Paul R Johnson
March 22nd, 2019, 12:29 PM
My main edit system - working normally for over a year, Adobe CC2018 suite. Just imported some files recorded today. Same as I do all the time. .mov files from a portable hard drive. They play as usual in my MacBook, and in my Windows PC they play on the Microsoft players, and in media encoder they work fine. However, in premiere they come in as audio only files??? They are the usual size - as in pretty big, but premiere will not put them on the timeline as video files and insists they are audio, and is happy to play the audio. No idea what is going on. As a stop gap media converter is now ploughing through a conversion to mp4 to get me working, but nothing has changed, so why all of a sudden they don't work. I brought them into premiere on the MacBook and that is happy. I figured a codec issue - but surely media encoder and windows must be using the codecs on the machine. What have I done?
Steven Digges
March 24th, 2019, 11:54 AM
Paul,
A friend of mine called me yesterday and had the the same problem, except his were .mp4 files that suddenly had no image and .jpg files did not work ether. Weird......
I had him open a new project and drop the files into the blank timeline to let Adobe pick the sequence settings and they played. I know that should not have been necessary but it worked. His own settings had always worked before. One of Premiers strengths is the ability to adapt to just about anything you dump into a timeline. You might give it a try to save the file conversion. Adobe has a long history of strange bugs popping up. Sometimes they go away as quickly as they appear, sometimes they don't.
Kind Regards,
Steve
Gary Huff
March 24th, 2019, 01:19 PM
I figured a codec issue - but surely media encoder and windows must be using the codecs on the machine. What have I done?

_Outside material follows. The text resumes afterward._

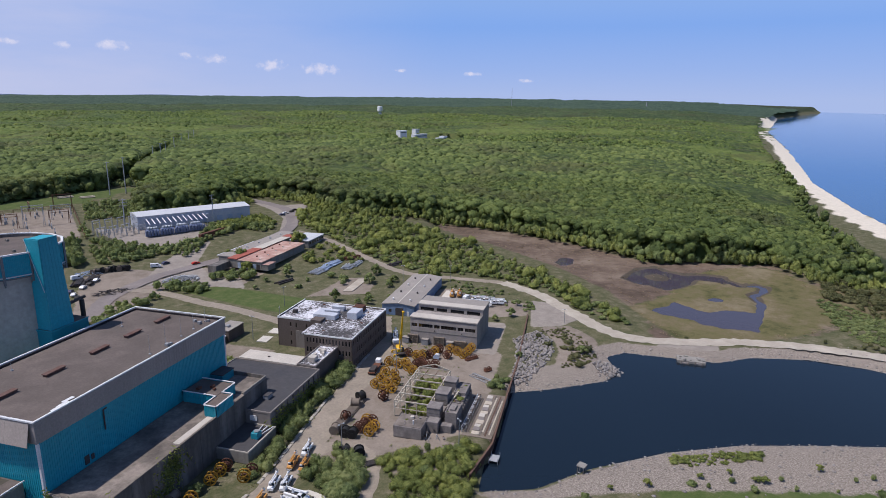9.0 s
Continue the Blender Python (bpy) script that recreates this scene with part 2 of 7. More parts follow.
M["blue_mid"] = surface("slate_blue_steel", (0.15, 0.185, 0.29), (0.1, 0.125, 0.2), rough=0.55, big=0.3, bumps=0.05)
M["blue_pale"] = surface("pale_blue_steel", (0.38, 0.45, 0.58), rough=0.5, big=0.2, bumps=0.05)
M["silver"] = surface("galvanised_steel", (0.42, 0.43, 0.45), (0.33, 0.33, 0.34), rough=0.5, metal=0.3, big=0.4, bumps=0.05)
M["white_wall"] = surface("white_metal_wall", (0.46, 0.485, 0.55), (0.37, 0.39, 0.45), rough=0.6, big=0.15, streak=True, bumps=0.04)
M["white_roof"] = surface("white_metal_roof", (0.5, 0.515, 0.545), (0.4, 0.41, 0.44), rough=0.7, big=0.1, bumps=0.04)
M["red_roof"] = surface("faded_red_roof", (0.33, 0.095, 0.07), (0.24, 0.08, 0.06), rough=0.8, big=0.15, bumps=0.1)
M["pink_roof"] = surface("faded_pink_roof", (0.5, 0.37, 0.32), (0.29, 0.125, 0.095), rough=0.85, big=0.16, fine=0.8, amount=1.0, bumps=0.15)
M["asphalt"] = surface("worn_asphalt", (0.222, 0.192, 0.184), (0.152, 0.133, 0.127), rough=0.92, big=0.09, fine=1.2, amount=0.9, bumps=0.15)
M["kerb"] = surface("kerb_concrete", (0.4, 0.37, 0.33), (0.25, 0.23, 0.2), rough=0.9, big=0.4, fine=3, bumps=0.15, vary=0.12)
M["slab"] = surface("pale_concrete_slab", (0.55, 0.52, 0.47), (0.42, 0.39, 0.35), rough=0.88, big=0.15, bumps=0.12)
M["dirt_track"] = surface("dirt_track", (0.295, 0.25, 0.205), (0.205, 0.175, 0.14), rough=0.95, big=0.12, fine=1.0, amount=0.9, bumps=0.25)
M["sand_track"] = surface("sandy_track", (0.43, 0.385, 0.325), (0.30, 0.265, 0.22), rough=0.95, big=0.15, fine=1.2, amount=0.9, bumps=0.25)
M["stone"] = surface("riprap_stone", (0.26, 0.238, 0.226), (0.15, 0.136, 0.13), rough=0.9, big=0.6, fine=3, bumps=0.3, vary=0.3, island=True)
M["sheet_pile"] = surface("rusty_sheet_piling", (0.13, 0.075, 0.055), (0.075, 0.05, 0.04), rough=0.85, big=0.4, fine=2, bumps=0.2, streak=True)
M["bark"] = surface("bark", (0.09, 0.07, 0.055), rough=0.95, big=1.0, fine=5)
M["mottled_roof"] = None
M["leaf_forest"] = foliage("forest_leaves", (0.073, 0.107, 0.037), (0.141, 0.190, 0.058), (0.235, 0.283, 0.088), bare=0.45)
M["leaf_far"] = foliage("far_forest_leaves", (0.073, 0.114, 0.033), (0.134, 0.187, 0.051), (0.205, 0.252, 0.071), big=0.006, bare=0.45)
M["leaf_canopy"] = foliage("closed_canopy_leaves", (0.068, 0.106, 0.033), (0.129, 0.180, 0.051), (0.197, 0.242, 0.071), big=0.006, crowns=0.11, bare=0.45)
# blue-grey haze of distance is mixed into these two leaf colours
M["leaf_mid"] = foliage("half_hazed_leaves", (0.054, 0.089, 0.039), (0.098, 0.141, 0.056), (0.142, 0.190, 0.075), big=0.005, crowns=0.09, bare=0.45)
M["leaf_haze"] = foliage("hazed_far_leaves", (0.052, 0.090, 0.064), (0.082, 0.130, 0.088), (0.118, 0.169, 0.112), big=0.004, crowns=0.075)
M["leaf_shrub"] = foliage("shrub_leaves", (0.095, 0.128, 0.046), (0.187, 0.234, 0.089), (0.313, 0.348, 0.147), big=0.06)
M["leaf_light"] = foliage("young_leaves", (0.107, 0.139, 0.042), (0.212, 0.248, 0.070), (0.339, 0.363, 0.111), big=0.05)
M["leaf_brown"] = foliage("dry_scrub_leaves", (0.149, 0.107, 0.072), (0.261, 0.196, 0.136), (0.356, 0.297, 0.201), big=0.08)
M["leaf_spring"] = foliage("bright_spring_leaves", (0.104, 0.135, 0.030), (0.180, 0.217, 0.052), (0.264, 0.295, 0.085), big=0.06)
M["leaf_olive"] = foliage("olive_scrub_leaves", (0.075, 0.085, 0.036), (0.135, 0.14, 0.062), (0.205, 0.2, 0.10), big=0.05)
M["leaf_heath"] = foliage("red_brown_scrub", (0.162, 0.106, 0.084), (0.285, 0.196, 0.152), (0.408, 0.314, 0.237), big=0.08)
M["leaf_dark"] = foliage("dark_scrub_leaves", (0.028, 0.050, 0.017), (0.059, 0.092, 0.028), (0.112, 0.147, 0.045), big=0.06)


def mottled():
    m, t, b = shader("peeling_white_roof_coat", 0.85)
    co = place_co(t)
    n1 = noise_node(t, co, 0.95, 7, 0.8)
    n2 = noise_node(t, co, 0.09, 3, 0.5)
    f = math_node(t, "ADD", n1, math_node(t, "MULTIPLY", math_node(t, "SUBTRACT", n2, 0.5), 0.7))
    t.links.new(ramp(t, f, [(0.44, (0.055, 0.052, 0.055)), (0.51, (0.2, 0.19, 0.2)), (0.56, (0.55, 0.55, 0.6)), (0.72, (0.68, 0.68, 0.72))]), b.inputs["Base Color"])
    bump(t, b, n1, 0.3, 0.05)
    return m


M["mottled_roof"] = mottled()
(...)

They don't. Premiere has to support it internally. That said, what is the codec of the Quicktime file you are trying to import?
Paul R Johnson
March 24th, 2019, 02:47 PM
In honesty Gary - I have no idea, it's always just worked. However - I actually found a solution, and it seems to have cured in. Buried in prefs in media, is a tick box that was ticked enable hardware accelerated decoding. Unticking it has restored normal operation but rendering seems to take a little longer. This suggests that it's something outside premiere doesn't it? The computer is not using a clever video card - the one inside is running twin monitors but isn't on the list of approved ones - but this has never caused problems? I wonder if windows downloaded a driver update , and installed it and this caused it? Very odd.